I can understand the anti-princess sentiment, but I do feel the need to defend it a little. I agree that they do encourage the unhealthy self-image that society thrusts upon us at every turn, and the marketing campaigns scream mindless lemmingism. However, I don't think that my girls like the princesses just because everyone else likes them or because some ad executive tells them they should (hallelujah for TiVo). My kids couldn't care less what everyone else is wearing (yet).
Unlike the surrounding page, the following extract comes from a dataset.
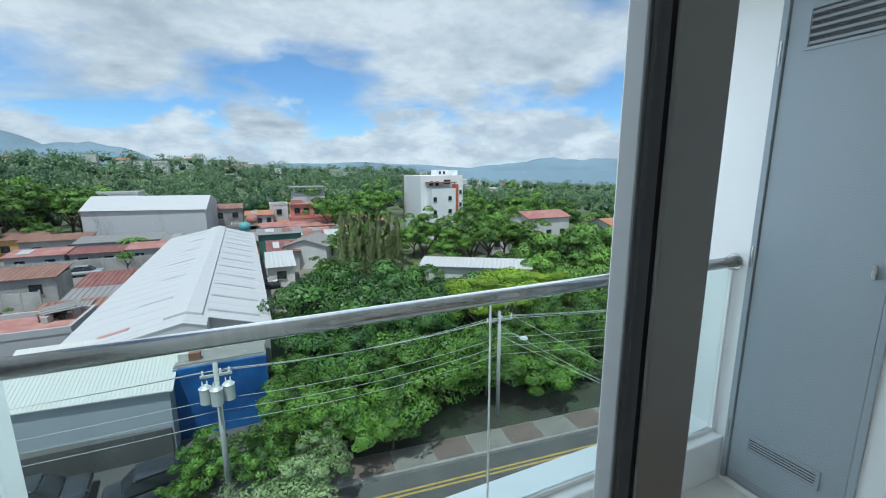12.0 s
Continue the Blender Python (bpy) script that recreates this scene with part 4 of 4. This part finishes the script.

I think that there is something else that draws so many little girls to them at such a young age. They are so much more than the way they look, and Walt Disney certainly didn't create Sleeping Beauty with commercialism in mind. Perhaps their nobility, purity, strength of character.... They are strong women who follow their dreams, overcome adversity and mistakes and long to be recognized for their individuality rather than the roles their societies would force on them. And let us not forget that they (well, most of them) can really sing! :-)

Of course, this is not to say that people who don't like princesses are wrong. Belle would never reject a person who wanted to go a different way. Ariel would not look down on a person who chose to walk on Mars rather than swim under the sea. I think that is the greatest lesson that each of the Disney fairy tales teaches. We are all unique and loved for who we really are and can make a difference in our own way while respecting others' choices and opinions.

For the record, Amy and Kara have had their brief obsessions with Monsters Inc and Kung Fu Panda, but they always seem to go back to the princesses when it's time to play pretend.

Kristen said...

cousin..BUY THE SHOES!

Jenny said...

Your response to those children about whether boys should marry boys was BRILLIANT!!! You should get a medal for that remarkable statement. The fact that you gave it off the cuff gives you 1,000,000 brownie points as well. You rock!

Jenny said...

Oh, and I saw the movie for Despereaux. You know that feeling when you eat a bubble? It was like that. It should have been better, but it was tolerable and left me unsatisfied.

Maybe you should become a script writer and make GOOD adaptations for books.